Anyway, it did make me realise that as I'm so bad at keeping in contact with anyone and everyone (good job my parents know my phone number!), I should make my own googling landing page. In other words, list my name a load of times plus the things that I do and where I've lived etc. Then if someone googles for me, they should find me. There must be a name for a page like that?

Anyway, once I've done it I'll stick at the index page of this site I guess. Let you know when that happens (don't hold your breath)...

Visitor statistics

I've been watching closely the webstats of this site, wondering if any real people have visited yet. I'd be surprised if they have (um, other than friends & family). I'm only looking at the stats page that my webhost company have supplied, but it's no worse or better than any other I've seen. The biggest problem is it doesn't distinguish between spiders and real people at all. I can't believe it's that hard to do. For the Trips Europe site I implemented a cookie scheme to track visitors since spiders didn't seem to use cookies, and it works fairly well. It allows me to see which pages are the most popular, and also gives stats that are more specific to apartment rentals (for instance, I can see the peak periods people want to arrive, or the average length they'd like to stay).

The other thing I'd like to see is the path people take when they visit the site, not just the entry and exit pages. We have quite a few visitors to the site, and if they all booked then we'd be very rich :-) It would be nice though to take a guess why some don't - apartment not available? not enough beds? etc. We could then tailor things to help people find what they want...

January 2, 2006


Here's a couple of photos from my Sony Ericsson K600i phone. Not too bad when there's lots of light, but awful when there's not!


(BTW, neither of these guys are me!)

I still haven't found a way to send it to the blog yet, so still have to download from the phone and then upload it to the blog. Even worse, I have to rotate the photo on the PC since the phone's rotate doesn't (well, it rotates on the phone, but the downloaded pic is still sideways).
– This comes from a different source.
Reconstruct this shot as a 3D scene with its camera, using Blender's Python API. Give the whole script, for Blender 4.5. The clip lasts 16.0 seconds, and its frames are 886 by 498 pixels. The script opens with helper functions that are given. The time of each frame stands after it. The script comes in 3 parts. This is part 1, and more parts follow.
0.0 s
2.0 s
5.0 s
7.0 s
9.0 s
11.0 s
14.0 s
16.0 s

I've just removed the google adsense ads that were on my blog. Initially I thought 'ooh, extra cash', but once I'd implemented it I began to realise that it's very unlikely to make much or any money. Even if my blog was super popular, I still don't think many people would click on the ads (and they'd probably be my competitors since I'm talking about paris and apartments most of the time!).

So, faced with either making $1 every couple of months or a nice ad-free site, I got rid of them all.

Busy day

Made it to lunch time at last! It's been non-stop today, with a check-in and check-out at the same apartment, not that the next tenants have arrived yet, but shouldn't be long now. It's not one of our busiest apartments, but it is one of the most comfortable and nice to stay in, and the reason for this is that the owner normally lives there and occasionally lets it out for some pocket money. Only a few of our apartments are like this, but it makes the world of difference. Certainly we try to furnish our regular apartments as nicely as possible, but if it's someone's home, then the warmth of this often comes through.
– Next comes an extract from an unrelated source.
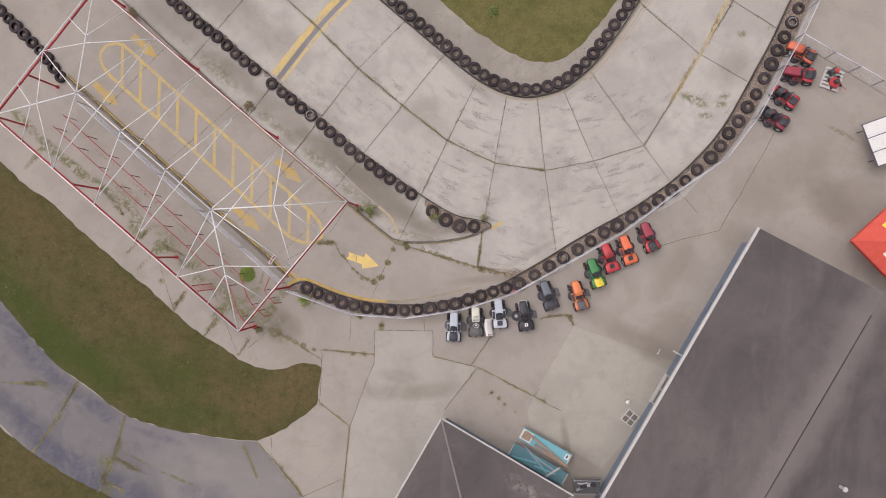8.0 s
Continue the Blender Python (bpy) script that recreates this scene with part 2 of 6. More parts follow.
FRONT_MOSS = ((-8.7, 8.95, 0.8, 0.45, -36, 0.75), (-7.95, 8.5, 0.6, 0.35, 40, 0.7), (-9.3, 9.5, 0.6, 0.3, -36, 0.7), (-6.3, 9.6, 0.6, 0.2, 40, 0.6), (-6.3, 7.5, 0.7, 0.4, -30, 0.45), (-6.2, 8.3, 0.6, 0.25, 40, 0.45), (-7.4, 8.3, 0.7, 0.4, -40, 0.45), (-4.9, 9.3, 0.6, 0.25, -25, 0.45), (-9.7, 9.7, 0.9, 0.4, -36, 0.45), (-13, 12.4, 1.2, 0.4, -36, 0.45), (-11.2, 11.2, 0.9, 0.3, -40, 0.45), (-8, 9.6, 0.9, 0.3, 50, 0.45), (-15.6, 14.6, 1.2, 0.35, -36, 0.45), (-8.3, 10.7, 0.6, 0.5, 0, 0.45))
MOSS = QUEUE_MOSS + FRONT_MOSS + ((-4, 12.85, 0.6, 0.15, -5, 0.7), (-6.82, 8.76, 0.5, 0.25, 50, 0.85), (-6.65, 9.2, 0.4, 0.2, 60, 0.7), (-6.2, 10.05, 0.3, 0.2, 40, 0.8), (-7.09, 8.28, 0.4, 0.2, 30, 0.7), (-7.94, 8.34, 0.35, 0.25, 0, 0.8), (-7.5, 10.4, 0.6, 0.1, 75, 0.6), (22.86, 21.02, 1, 0.12, -25, 0.6), (-0.6, 8.5, 0.15, 0.35, 0, 0.8))
M_LANE = concrete("lane_concrete", (0.391, 0.345, 0.309), (0.338, 0.297, 0.266), 0.2, 0.0, 0.4, APRON_DIRT, MOSS)
M_YARD = concrete("yard_concrete", (0.408, 0.376, 0.333), (0.358, 0.329, 0.289), 0.15, 0.0, 0.4, APRON_DIRT)
M_PATCH = concrete("new_concrete", (0.420, 0.384, 0.346), (0.365, 0.332, 0.298), 0.12, 0.0, 0.6, APRON_DIRT)
ROAD_MOSS = ((-17.30, 3.77, 0.70, 0.15, 60, 0.9), (-18.32, 1.61, 0.60, 0.15, 60, 0.9), (-14.42, 2.51, 0.60, 0.12, 75, 0.9), (-14.65, 0.35, 0.60, 0.15, 75, 0.9), (-15.26, -0.59, 0.50, 0.50, 0, 0.9), (-15.00, -1.88, 0.50, 0.30, 60, 0.9), (-19.41, 3.57, 0.70, 0.20, -30, 0.9), (-13.50, -0.12, 0.90, 0.10, -20, 0.9), (-11.19, -0.92, 1.20, 0.10, -15, 0.9))
ROAD_SMEARS = ((-20.3, 5.4, 3.0, 0.7, -42, 0.9), (-17.9, 3.6, 1.4, 0.45, -35, 0.8), (-15.9, 2.4, 1.6, 0.45, -30, 0.8), (-19.6, 0.7, 2.4, 0.8, -36, 0.8), (-17.0, -0.9, 2.2, 0.9, -28, 0.9), (-13.8, -2.0, 2.6, 0.8, -16, 0.8), (-9.5, -1.6, 1.4, 0.7, 0, 0.5), (-21.5, 2.4, 2.0, 0.5, -40, 0.6), (-25, 10.2, 4.0, 0.8, -42, 0.8), (-12.6, 1.3, 1.6, 0.25, -12, 0.5))
M_OLD = concrete("old_grey_concrete", (0.208, 0.190, 0.192), (0.162, 0.149, 0.157), 0.25, 0.0, 0.4, (), ROAD_MOSS, (), ((-8.0, -0.6, 4.5, 2.2, 0, 0.4),), ROAD_SMEARS)
M_BORDER = concrete("border_concrete", (0.385, 0.348, 0.308), (0.285, 0.255, 0.222), 0.7, 0.0, 0.8)
M_STRIP = concrete("grey_strip_concrete", (0.285, 0.268, 0.262), (0.225, 0.212, 0.210), 0.4, 0.0, 0.5)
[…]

Anyway, it's been busy because apart from the checking out, I had to do the cleaning plus chase all the way across town for a cot which the next clients need. All on the metro, which I'm not going to say is horrible (since it's not), but for the last year I've been cycling everywhere, and it's so much better! Paris is really very small, and I normally tell new arrivals that they should definitely walk everywhere since it's the best way to see everything. Cycling here isn't as dangerous as you might think either, as all the bus lanes are cycle ways too, and car drivers seem to respect the law here (no idea why, they don't anywhere else - if there's a one way road and you want to go the wrong way, just drive in reverse!, or if you ride a motorcycle, then use the pavements, that what they're there for!).

January 1, 2006

Happy new year

Happy new year everyone!

'Everyone' probably doesn't mean much right now I should think, since I doubt I've any readship. Not that I mind - in fact having a readership might be a bit scary, like having a responsibilty to write stuff that makes sense, or at least isn't mind numbingly boring!

Anyway, new year was fun, although as usual still paling in comparison to the millennium new year - I wonder how long that'll take to wear off, certainly can't wait another millennium. The streets were full of english speaking people as usual, or apparently so anyway. I think we tend to get drunker and shout louder anyway.
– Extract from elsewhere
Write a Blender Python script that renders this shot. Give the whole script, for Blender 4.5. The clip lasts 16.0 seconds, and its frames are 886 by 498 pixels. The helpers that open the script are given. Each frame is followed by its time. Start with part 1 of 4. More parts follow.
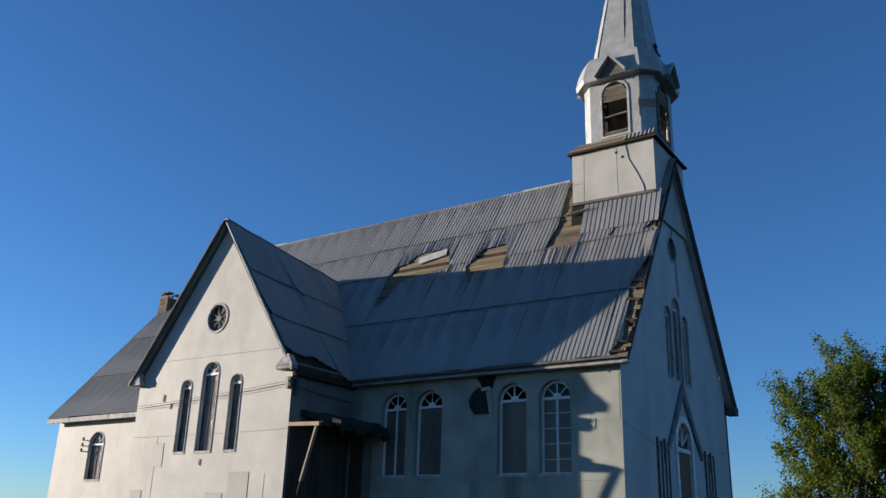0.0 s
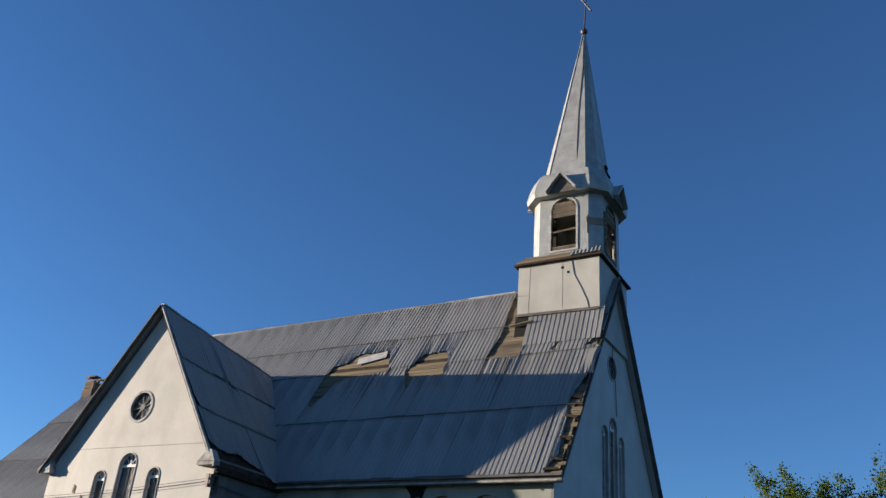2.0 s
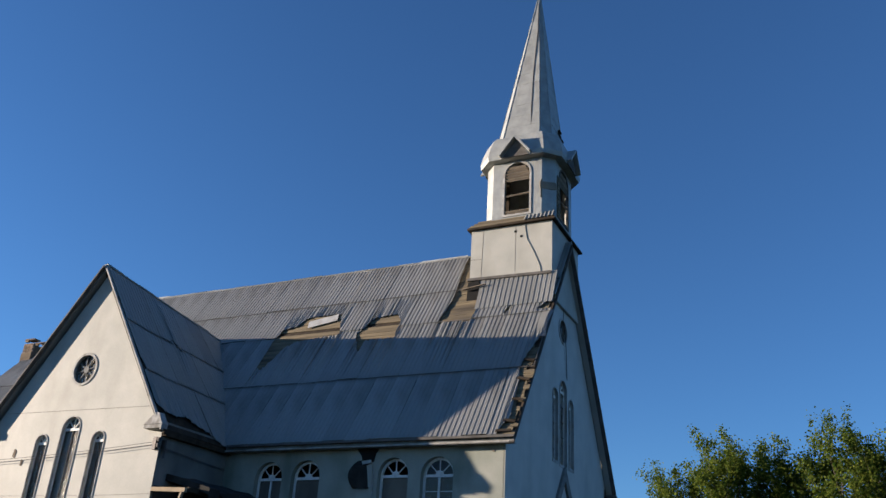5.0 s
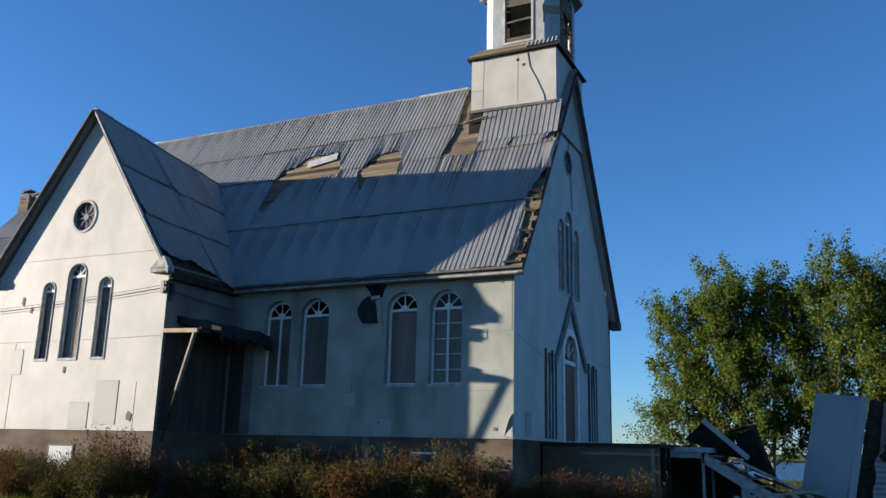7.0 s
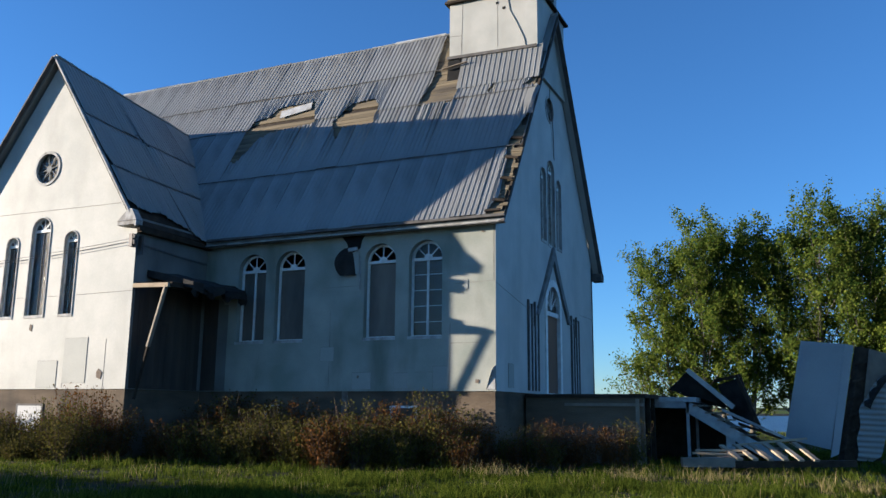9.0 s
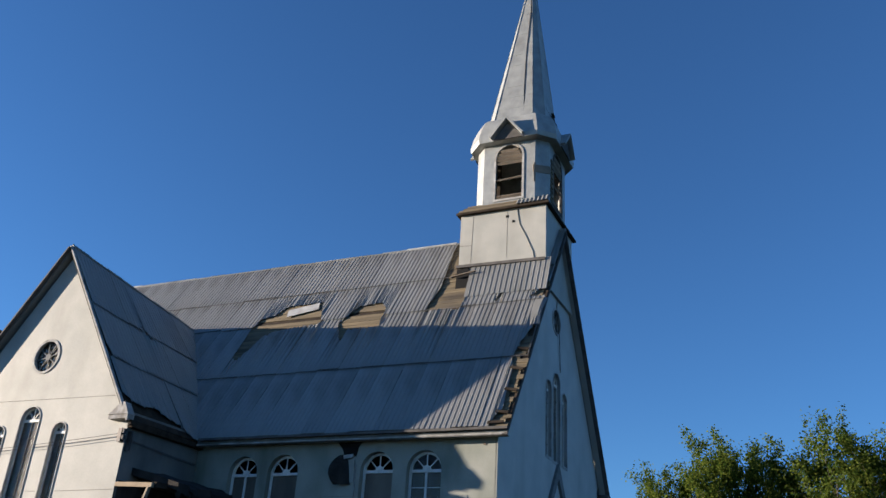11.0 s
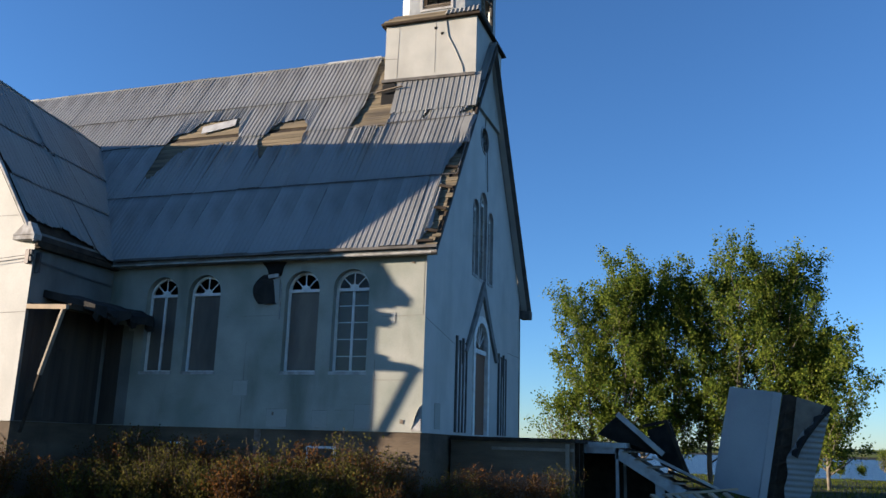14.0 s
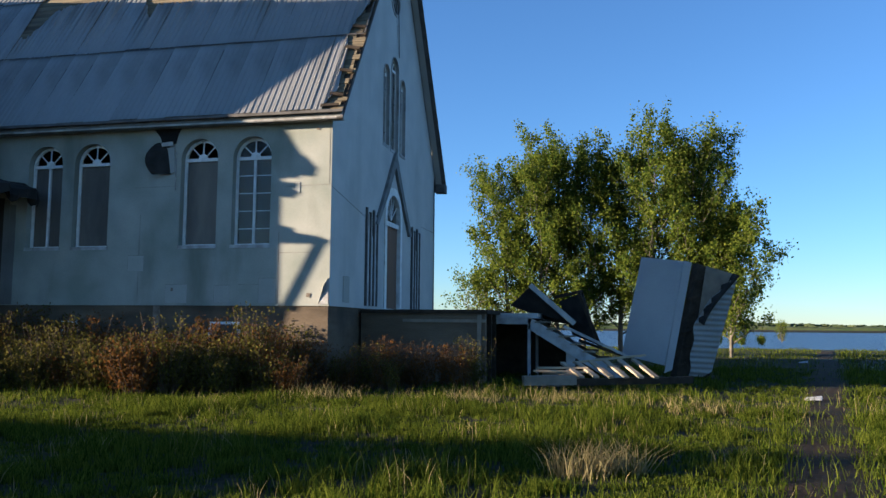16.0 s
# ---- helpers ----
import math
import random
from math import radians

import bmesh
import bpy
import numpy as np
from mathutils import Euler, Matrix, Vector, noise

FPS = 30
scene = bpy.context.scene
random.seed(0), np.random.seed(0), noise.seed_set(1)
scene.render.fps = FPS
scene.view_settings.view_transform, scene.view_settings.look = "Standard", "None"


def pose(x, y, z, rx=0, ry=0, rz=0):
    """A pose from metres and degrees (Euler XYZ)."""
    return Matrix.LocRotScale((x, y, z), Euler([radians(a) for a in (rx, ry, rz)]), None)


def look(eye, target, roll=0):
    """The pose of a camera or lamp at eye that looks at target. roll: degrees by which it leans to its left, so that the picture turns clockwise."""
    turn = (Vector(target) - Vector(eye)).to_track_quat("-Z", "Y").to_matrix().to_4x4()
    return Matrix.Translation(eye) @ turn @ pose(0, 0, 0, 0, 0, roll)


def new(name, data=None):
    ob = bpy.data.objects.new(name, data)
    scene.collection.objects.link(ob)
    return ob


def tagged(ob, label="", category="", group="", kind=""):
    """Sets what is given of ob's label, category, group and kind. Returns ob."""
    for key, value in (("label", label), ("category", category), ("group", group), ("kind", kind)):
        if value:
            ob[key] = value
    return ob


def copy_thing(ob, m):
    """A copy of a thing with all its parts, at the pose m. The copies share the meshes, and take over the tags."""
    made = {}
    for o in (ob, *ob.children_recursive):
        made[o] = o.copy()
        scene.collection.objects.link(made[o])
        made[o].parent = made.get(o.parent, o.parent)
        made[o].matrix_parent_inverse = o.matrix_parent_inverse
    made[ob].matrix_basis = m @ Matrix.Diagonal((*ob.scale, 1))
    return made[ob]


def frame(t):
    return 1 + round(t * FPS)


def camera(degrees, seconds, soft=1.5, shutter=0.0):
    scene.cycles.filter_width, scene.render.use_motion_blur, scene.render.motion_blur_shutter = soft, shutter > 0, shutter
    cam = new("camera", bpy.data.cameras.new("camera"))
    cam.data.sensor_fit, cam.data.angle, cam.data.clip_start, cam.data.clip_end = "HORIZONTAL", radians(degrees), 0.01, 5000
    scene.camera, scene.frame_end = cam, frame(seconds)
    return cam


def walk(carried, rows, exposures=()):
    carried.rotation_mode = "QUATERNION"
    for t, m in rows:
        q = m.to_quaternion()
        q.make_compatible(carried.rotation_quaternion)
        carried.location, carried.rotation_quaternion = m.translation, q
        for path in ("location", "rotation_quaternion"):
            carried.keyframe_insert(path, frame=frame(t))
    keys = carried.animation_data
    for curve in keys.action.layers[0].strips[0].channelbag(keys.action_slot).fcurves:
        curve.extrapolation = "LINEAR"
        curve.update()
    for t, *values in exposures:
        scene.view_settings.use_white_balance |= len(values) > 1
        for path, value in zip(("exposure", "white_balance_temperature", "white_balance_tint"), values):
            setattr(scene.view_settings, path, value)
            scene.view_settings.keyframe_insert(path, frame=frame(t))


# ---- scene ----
cam = camera(55.6, 16.0)
PATH = [
    (0, (9.171, -22.738, 1.244), (8.107, -21.174, 1.893), 1.7),
    (0.5, (9.112, -22.743, 1.27), (8.071, -21.185, 1.969), 2.9),
    (1, (9.105, -22.642, 1.244), (8.083, -21.101, 2.006), 4.5),
    (1.5, (9.144, -22.492, 1.274), (8.176, -20.951, 2.101), 5.1),
    (2, (9.178, -22.412, 1.289), (8.256, -20.874, 2.175), 4.8),
    (2.5, (9.129, -22.376, 1.283), (8.272, -20.813, 2.19), 5.1),
    (3, (9.051, -22.322, 1.297), (8.232, -20.734, 2.197), 5.0),
    (5.5, (8.813, -22.289, 1.242), (7.985, -20.635, 2.003), 3.0),
    (6, (8.719, -22.131, 1.236), (7.868, -20.452, 1.913), 2.8),
    (6.5, (8.446, -21.991, 1.224), (7.604, -20.28, 1.827), 2.3),
    (7, (8.328, -21.849, 1.201), (7.48, -20.099, 1.67), 1.4),
    (7.5, (8.239, -21.612, 1.121), (7.381, -19.851, 1.522), 2.1),
    (8, (8.214, -21.4, 1.034), (7.337, -19.633, 1.367), 2.2),
    (8.5, (8.052, -21.273, 1.014), (7.234, -19.483, 1.373), 0.6),
    (9, (7.983, -21.135, 1.057), (7.173, -19.345, 1.435), 0.5),
    (9.5, (7.961, -20.914, 1.084), (7.143, -19.166, 1.609), 1.5),
    (10, (8.095, -20.753, 1.091), (7.264, -19.059, 1.753), 2.6),
    (12.5, (7.446, -20.959, 1.409), (6.759, -19.328, 2.34), 3.7),
    (13, (7.35, -20.792, 1.412), (6.661, -19.101, 2.228), 3.5),
    (13.5, (7.212, -20.458, 1.378), (6.559, -18.672, 1.997), 3.3),
    (14, (7.286, -20.141, 1.313), (6.658, -18.297, 1.766), 1.7),
    (14.5, (7.423, -19.783, 1.186), (6.83, -17.902, 1.52), 2.4),
    (15, (7.389, -19.532, 1.12), (6.856, -17.619, 1.359), 1.5),
    (15.5, (7.33, -19.3, 1.107), (6.852, -17.369, 1.316), 1.0),
    (16, (7.308, -19.093, 1.096), (6.851, -17.155, 1.281), 0.5),
]
walk(cam, [(t, look(eye, target, roll)) for t, eye, target, roll in PATH], [(0, 1.05, 5550, 13), (2.5, 1.20, 5850, 14), (5.5, 1.30, 5780, 14), (7, 1.46, 5550, 12), (9, 1.64, 5450, 11), (10.2, 1.44, 5550, 12), (12.4, 1.26, 5850, 14), (14.5, 1.84, 5950, 14), (16, 1.96, 6100, 14)])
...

I've also given up on the big spectacle in Paris too, even though somehow Paris got a good rep about new years fireworks after the 2K do. Usually nothing goes on anywhere. On one of the first new years eve that I was here (2001), we were all on the Champs Elysées, expecting big things. The road was sealed off and packed with people - at about ten to midnight the lights on l'Arc de Triomphe went down and we all waited in anticipation. Gradually as various groups saw that it was midnight (totally unsynchronised of course, no Big Ben chimes here, and even if there were, they'd be an hour late), we all realised that the lights on the arch had merely been turned off for the night and that was your lot. Happy new year.

The next day friends who had gone to other areas such as the Eiffel Tower said that it had been the same for them, and had generally all been damp squib like, assuming there had been a firework anywhere, which there wasn't.

So, new year in Paris, is it worth it? I guess so, just don't expect any organised events. The following year we went to Montmartre instead, and this time there were lots of fireworks! Nothing organised, just anyone and everyone letting rockets off left, right and centre. Often horizontally rather than up too, so it had a bit of a warzone feel about it, which the fire breathing juggler people added to (not that people breath fire at the enemies in a war, certainly not while juggling anyway). Much cooler and all the more better for its home grown and spontaneous feel!